## Your goal:
Only the lines from the line with "scene.render.fps = FPS" through the line with "of a camera" should be copied, exactly as they appear, with both ends kept.
:: Dataset excerpt ::
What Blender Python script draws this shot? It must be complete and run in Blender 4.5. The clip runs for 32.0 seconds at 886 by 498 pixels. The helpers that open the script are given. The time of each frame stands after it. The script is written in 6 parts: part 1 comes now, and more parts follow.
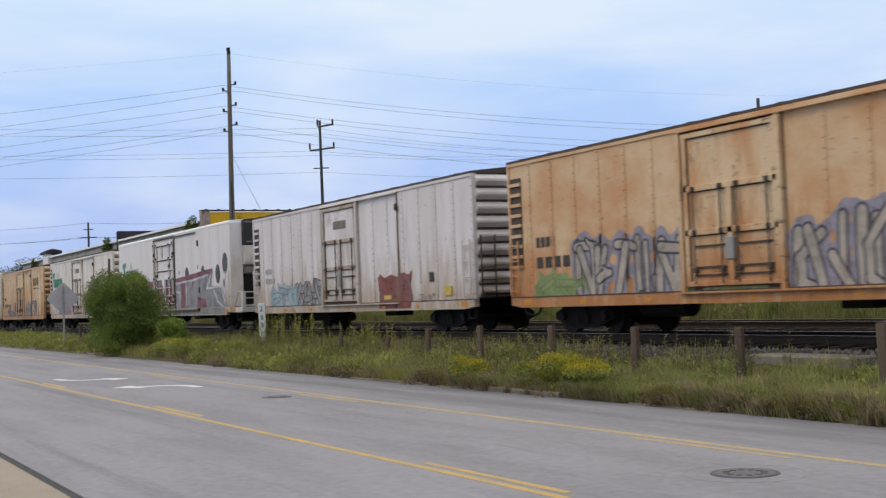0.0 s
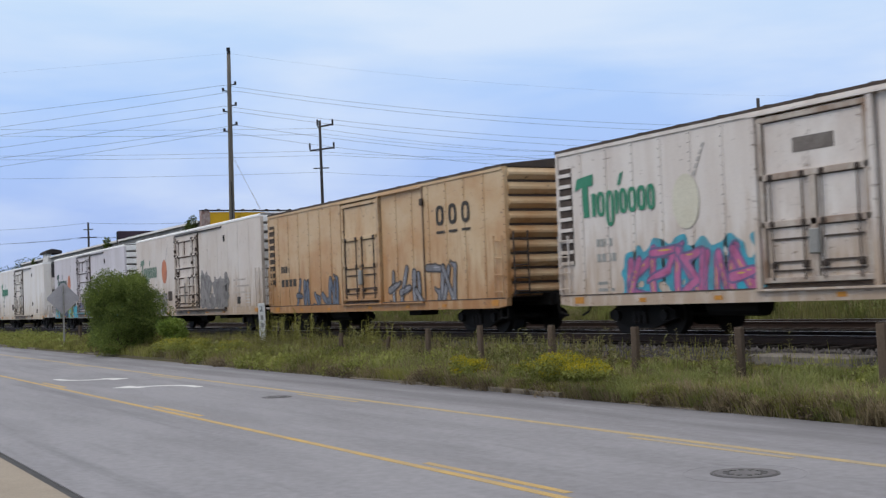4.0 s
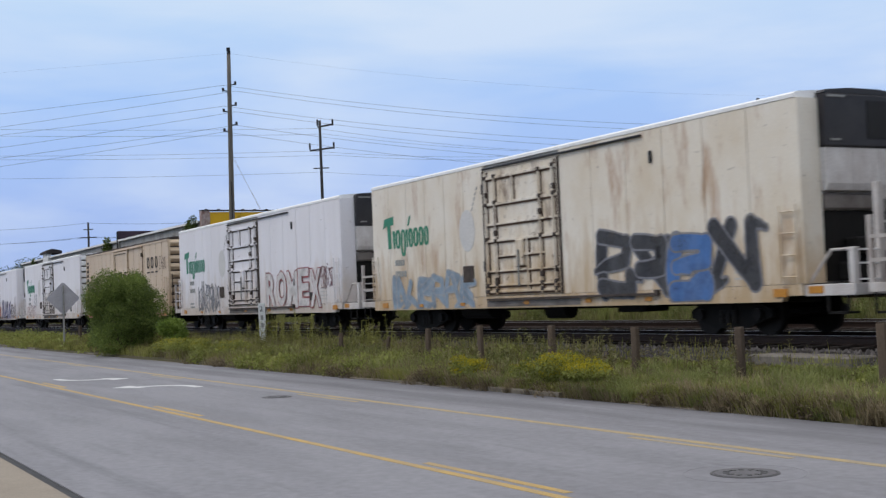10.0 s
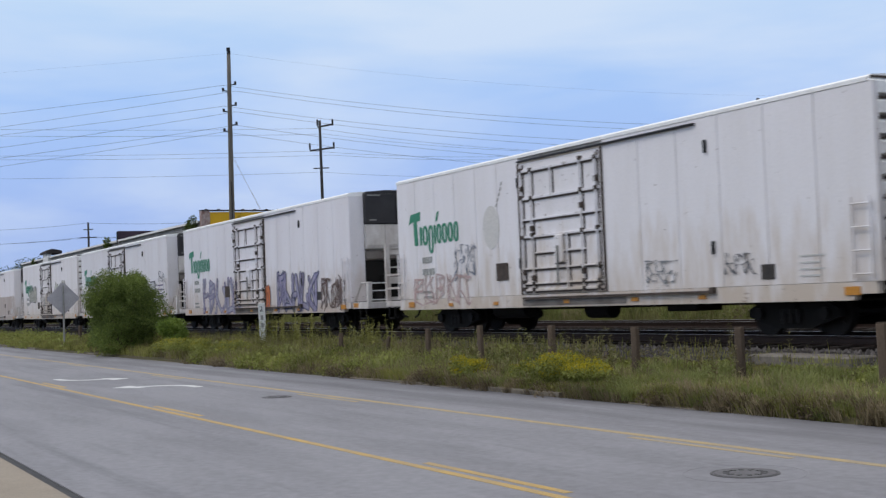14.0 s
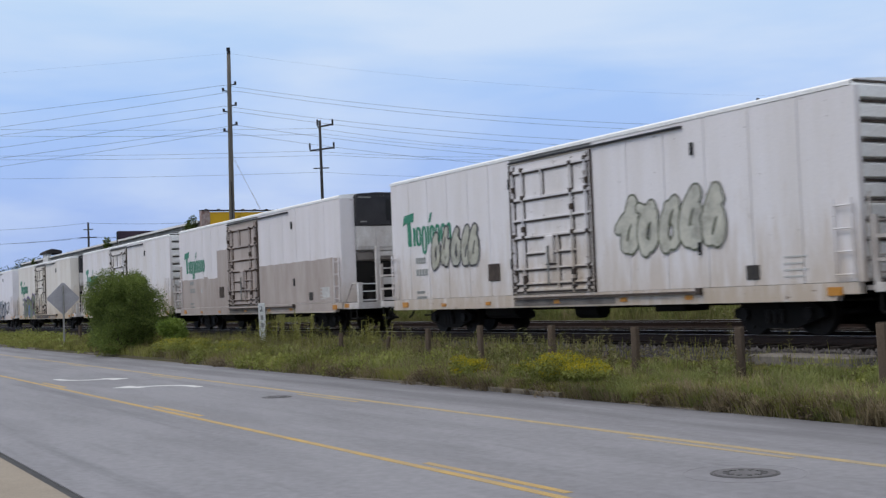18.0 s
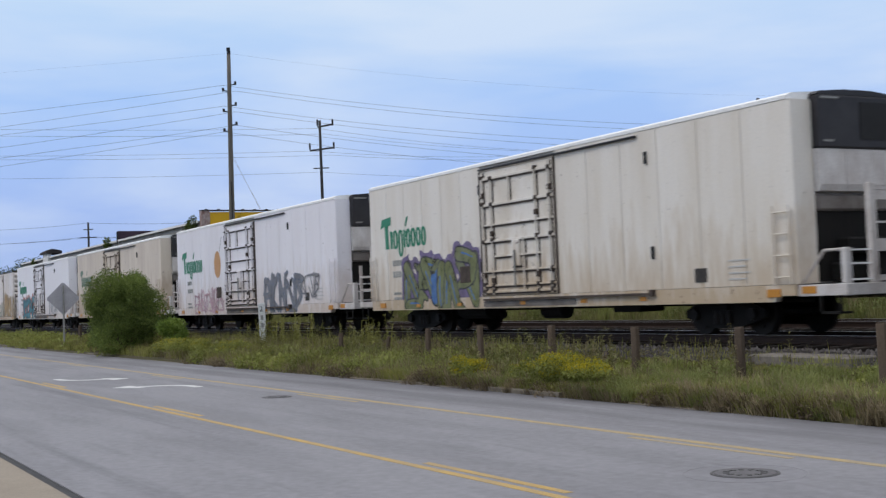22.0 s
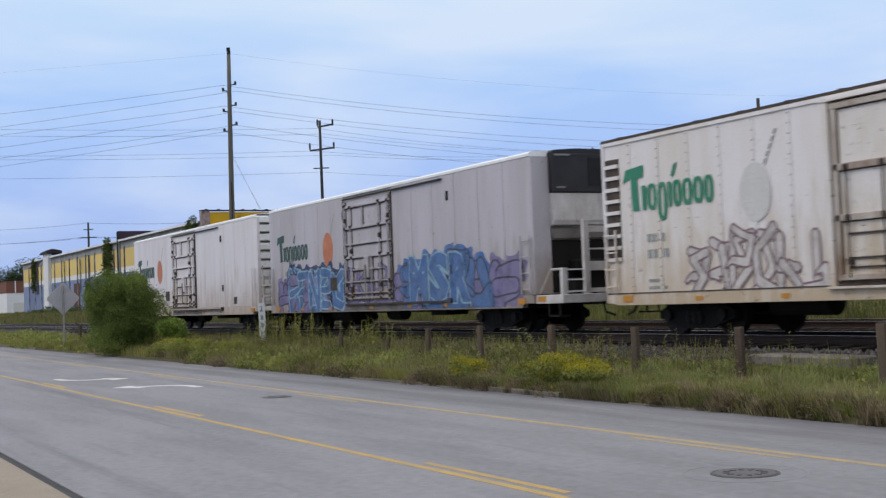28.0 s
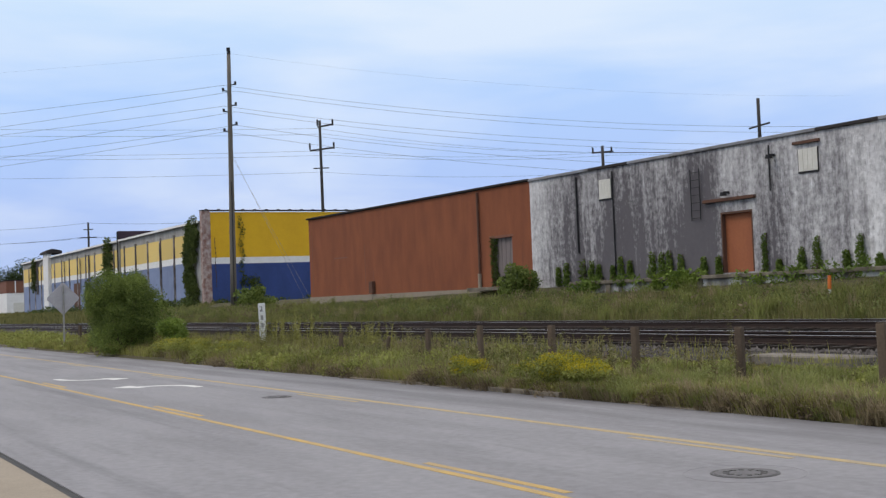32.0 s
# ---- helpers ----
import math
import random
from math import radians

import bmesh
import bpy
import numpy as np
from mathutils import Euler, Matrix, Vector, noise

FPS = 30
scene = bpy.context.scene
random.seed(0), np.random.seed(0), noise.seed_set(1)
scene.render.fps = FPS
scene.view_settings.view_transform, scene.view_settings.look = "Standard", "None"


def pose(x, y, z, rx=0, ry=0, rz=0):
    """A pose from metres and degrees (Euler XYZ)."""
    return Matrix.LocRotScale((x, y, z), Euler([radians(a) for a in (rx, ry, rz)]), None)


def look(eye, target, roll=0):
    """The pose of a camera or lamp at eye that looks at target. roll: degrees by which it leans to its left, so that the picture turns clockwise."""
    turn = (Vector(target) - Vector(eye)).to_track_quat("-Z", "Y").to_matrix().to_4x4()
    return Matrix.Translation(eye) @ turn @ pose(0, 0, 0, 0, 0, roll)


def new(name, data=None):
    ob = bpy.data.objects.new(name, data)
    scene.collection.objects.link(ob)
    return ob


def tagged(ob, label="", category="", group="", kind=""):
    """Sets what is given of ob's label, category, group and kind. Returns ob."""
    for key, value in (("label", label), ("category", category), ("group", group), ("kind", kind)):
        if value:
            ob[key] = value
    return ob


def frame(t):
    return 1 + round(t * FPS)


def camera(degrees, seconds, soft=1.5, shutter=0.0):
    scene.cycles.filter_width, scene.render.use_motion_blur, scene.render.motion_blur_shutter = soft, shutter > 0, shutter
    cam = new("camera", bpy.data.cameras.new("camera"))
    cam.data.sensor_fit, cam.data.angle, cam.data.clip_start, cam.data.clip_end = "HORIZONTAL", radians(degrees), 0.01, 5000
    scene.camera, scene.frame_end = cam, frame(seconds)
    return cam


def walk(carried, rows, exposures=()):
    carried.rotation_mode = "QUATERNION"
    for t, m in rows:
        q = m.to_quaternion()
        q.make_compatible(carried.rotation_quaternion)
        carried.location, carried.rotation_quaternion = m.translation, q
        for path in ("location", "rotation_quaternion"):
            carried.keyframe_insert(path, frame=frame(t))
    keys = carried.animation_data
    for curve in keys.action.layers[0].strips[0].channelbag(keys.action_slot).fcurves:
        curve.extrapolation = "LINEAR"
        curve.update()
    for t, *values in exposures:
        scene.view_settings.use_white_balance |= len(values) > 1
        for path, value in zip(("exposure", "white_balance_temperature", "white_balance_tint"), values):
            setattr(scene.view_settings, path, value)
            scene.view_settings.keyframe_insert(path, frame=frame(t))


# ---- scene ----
# Axes: x along the railway, y across it and away from the road, z up from the top of the rails.
EYE = Vector((0.0, 0.0, 0.955))
PSI, PITCH, ROLL = 0.4983, 0.0400, -2.257
AIM = EYE + 100 * Vector((-math.cos(PSI) * math.cos(PITCH), math.sin(PSI) * math.cos(PITCH), math.sin(PITCH)))
cam = camera(39.21, 32.0, soft=1.35, shutter=0.2)
walk(cam, [(0.0, look(EYE, AIM, ROLL)), (32.0, look(EYE, AIM, ROLL))], exposures=[(0.0, 0.1, 6850, 13), (2.0, 0.03, 6550, 13), (4.0, 0.02, 6550, 13), (6.0, 0.07, 6700, 13), (8.0, 0.0, 6550, 13), (13.0, -0.08, 6350, 13), (20.0, -0.08, 6350, 13), (26.0, -0.02, 6450, 13), (30.0, -0.01, 6500, 13), (32.0, 0.1, 6750, 13)])

# ---- sky and sun ----
SUN_UP, SUN_TURN = radians(52), radians(200)
world = bpy.data.worlds.new("sky")
scene.world = world
world.use_nodes = True
wn, wl = world.node_tree.nodes, world.node_tree.links
wn.clear()
sky = wn.new("ShaderNodeTexSky")
sky.sky_type, sky.sun_disc, sky.sun_elevation, sky.sun_rotation = "NISHITA", False, SUN_UP, SUN_TURN
sky.air_density, sky.dust_density, sky.ozone_density = 1.0, 1.5, 2.0
w_co = wn.new("ShaderNodeTexCoord")
w_map = wn.new("ShaderNodeMapping")
w_map.inputs["Scale"].default_value = (1.0, 1.0, 4.5)
w_noise = wn.new("ShaderNodeTexNoise")
w_noise.inputs["Scale"].default_value, w_noise.inputs["Detail"].default_value = 3.2, 6.0
w_noise.inputs["Roughness"].default_value, w_noise.inputs["Distortion"].default_value = 0.5, 0.25
w_ramp = wn.new("ShaderNodeValToRGB")
w_ramp.color_ramp.elements[0].position, w_ramp.color_ramp.elements[1].position = 0.4, 0.66
w_ramp.color_ramp.elements[0].color, w_ramp.color_ramp.elements[1].color = (0.0, 0.0, 0.0, 1), (1, 1, 1, 1)
w_sep = wn.new("ShaderNodeSeparateXYZ")
w_up = wn.new("ShaderNodeMapRange")
w_up.inputs["From Min"].default_value, w_up.inputs["From Max"].default_value = 0.0, 0.8
w_up.inputs["To Min"].default_value, w_up.inputs["To Max"].default_value = 0.0, 1.0
w_tone = wn.new("ShaderNodeValToRGB")
w_tone.color_ramp.elements[0].color, w_tone.color_ramp.elements[1].color = (0.39, 0.53, 0.85, 1), (0.8, 0.8, 0.8, 1)
for w_at, w_col in ((0.1, (0.4, 0.56, 0.94, 1)), (0.2, (0.42, 0.63, 1.0, 1)), (0.31, (0.58, 0.78, 1.0, 1)), (0.5, (0.74, 0.77, 0.82, 1))):
    w_e = w_tone.color_ramp.elements.new(w_at)
    w_e.color = w_col
w_top = wn.new("ShaderNodeMapRange")
w_top.inputs["From Min"].default_value, w_top.inputs["From Max"].default_value = 0.28, 0.8
w_top.inputs["To Min"].default_value, w_top.inputs["To Max"].default_value = 10.2, 17.0
w_cloud = wn.new("ShaderNodeMix")
w_cloud.data_type = "RGBA"
w_cloud.inputs["B"].default_value = (0.8, 0.9, 1.0, 1)
w_mix = wn.new("ShaderNodeMix")
w_mix.data_type = "RGBA"
w_mix.inputs["Factor"].default_value = 0.93
w_fac = wn.new("ShaderNodeMath")
w_fac.operation = "MULTIPLY"
w_fac.inputs[1].default_value = 0.6
w_gain = wn.new("ShaderNodeVectorMath")
w_gain.operation = "SCALE"
w_bg = wn.new("ShaderNodeBackground")
w_bg.inputs["Strength"].default_value = 0.097
w_out = wn.new("ShaderNodeOutputWorld")
wl.new(w_co.outputs["Generated"], w_map.inputs["Vector"])
wl.new(w_map.outputs["Vector"], w_noise.inputs["Vector"])
wl.new(w_noise.outputs["Fac"], w_ramp.inputs["Fac"])
wl.new(w_co.outputs["Generated"], w_sep.inputs["Vector"])
wl.new(w_sep.outputs["Z"], w_up.inputs["Value"])
wl.new(w_sep.outputs["Z"], w_top.inputs["Value"])
wl.new(w_top.outputs["Result"], w_gain.inputs["Scale"])
wl.new(w_up.outputs["Result"], w_tone.inputs["Fac"])
wl.new(w_ramp.outputs["Color"], w_fac.inputs[0])
wl.new(w_fac.outputs["Value"], w_cloud.inputs["Factor"])
wl.new(w_tone.outputs["Color"], w_cloud.inputs["A"])
wl.new(w_cloud.outputs["Result"], w_gain.inputs["Vector"])
wl.new(sky.outputs["Color"], w_mix.inputs["A"])
wl.new(w_gain.outputs["Vector"], w_mix.inputs["B"])
wl.new(w_mix.outputs["Result"], w_bg.inputs["Color"])
wl.new(w_bg.outputs["Background"], w_out.inputs["Surface"])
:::
## In response:
scene.render.fps = FPS
scene.view_settings.view_transform, scene.view_settings.look = "Standard", "None"


def pose(x, y, z, rx=0, ry=0, rz=0):
    """A pose from metres and degrees (Euler XYZ)."""
    return Matrix.LocRotScale((x, y, z), Euler([radians(a) for a in (rx, ry, rz)]), None)


def look(eye, target, roll=0):
    """The pose of a camera or lamp at eye that looks at target. roll: degrees by which it leans to its left, so that the picture turns clockwise."""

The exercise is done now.